Thursday, November 1, 2012
I received informative emails in response to yesterday's post regarding a Bloomberg news investigation finding that Mitt Romney employed a charitable tax avoidance device that has since been eliminated by the IRS.
Both Russel Willis from Portland, Oregon and William Gray from Richmond, Virginia wrote that the Bloomberg report -- and I -- had missed some important nuance. Attorney Gray's explanation was quite detailed, so for the tax junkies among you, I will quote it in full:
"CRTs were authorized by Congress in 1969 as part of the major revision of the EO rules that carved out private foundations from the universe of charities for special treatment. In fact, funding a CRT is one of only nine ways that one can get a charitable contribution for giving away less than one's entire interest in an asset. Pursuant to IRC sec. 664, the trust pays one or more designated beneficiaries either a fixed dollar amount or a fixed percentage of the trust asset value annually for life or a term of years, and then whatever is left in the trust is distributed to one or more designated charities. The grantor is eligible for an income tax deduction under IRC sec. 170(f)(2) based on the actuarial value of the remainder interest, discounted to reflect the term of the trust, the income payout rate, IRS assumed interest rates, etc. Comparable deductions are available for gift, estate and GST tax purposes.
CRTs are useful planning tools for individuals who would like to make a gift to charity and receive a current deduction but who also want to reserve a stream of income for themselves or others. CRTs also are tax-exempt trusts, so donors can fund them with appreciated assets and avoid any capital gain tax when the CRT sells the assets, leaving the CRT with $1.00 to invest rather than the $0.80 or less the donor would have had if s/he had sold the asset and then given or invested the proceeds. In the late '80s or early '90s, aggressive planners began to focus on this capital gain avoidance feature, whether or not their clients had any real charitable intent. Using a creative reading of the trust distribution rules, they designed short-term, high-payout CRTs (e.g., a two-year trust with a 80% annual payout) that allowed the donor to recover substantially all of the value of appreciated assets with little or no capital gain tax liability. In 1997 Congress determined that these "accelerated CRTs" were abusive and inconsistent with the purpose of the CRT rules, so it amended IRC sec. 664 to limit annual payouts to 50% and to require that the charitable remainder have at least a 10% actuarial value.
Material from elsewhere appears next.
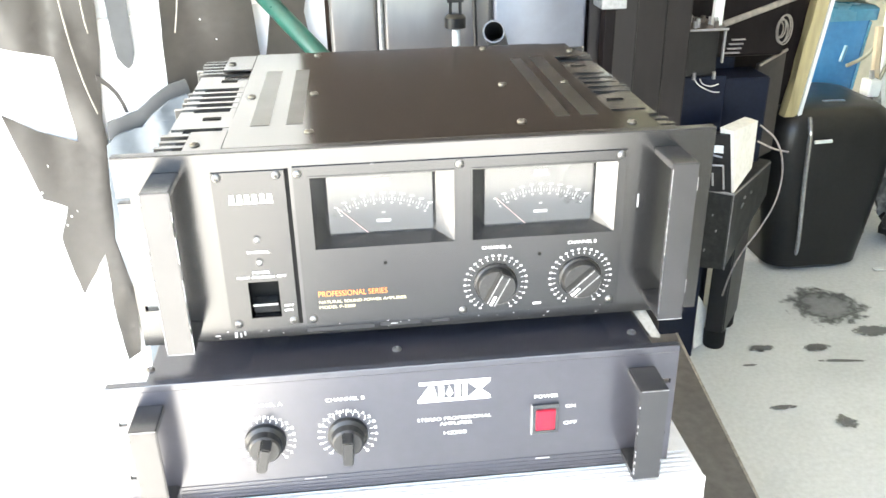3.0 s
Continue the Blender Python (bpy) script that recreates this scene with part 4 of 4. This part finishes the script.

I have not seen the terms of the Romney CRT, but the Bloomberg description indicates that it was not an accelerated CRT but instead was intended to last for the Romneys' lifetimes. As a "unitrust", it pays 8% fixed percentage of the annual trust value rather than a fixed dollar amount. While 8% may seem an aggressive payout by today's standards, I note that the IRS assumed interest rate for June 1996, when the CRT was created, was 8%. The relatively low charitable deduction allowed (coincidentally also about 8% according to the article) would have resulted primarily from the fact that the designated charity was likely to have to wait 30-40 years or longer before the trust would terminate.
The dwindling value of the trust, as reported in the Bloomberg article, may be largely a result of the trustee's investment performance and subsequent economic conditions. An 8% growth assumption, used in the actuarial calculation, has proved not to be realistic; and many CRTs established in the '90s have seen their values decline significantly. I note that the unitrust form allocates decline proportionately between the income beneficiaries and the charity, while the "annuity trust" form, the other permissible variety of CRT, would have placed all of the burden on the charitable remainder since an annuity trust is obligated to pay the income beneficiaries a fixed dollar amount regardless of how much the underlying principal value declines.
The Bloomberg article is misleading in implying that this trust was the type of abusive technique that led to the 1997 restrictions on CRTs or that all CRTs are somehow suspect or abusive. The Blattmachr comments contribute to that impression because the article does not make clear that they refer primarily the short-lived and abusive "accelerated CRTs". I have no grounds for speculating on what combination of financial, tax and charitable considerations motivated the Romneys; but I can say that the type of CRT described is one that reputable planners might have recommended to their charitably-minded clients in 1996. As the article admits at one point, it was "legal and common among high-net-worth individuals."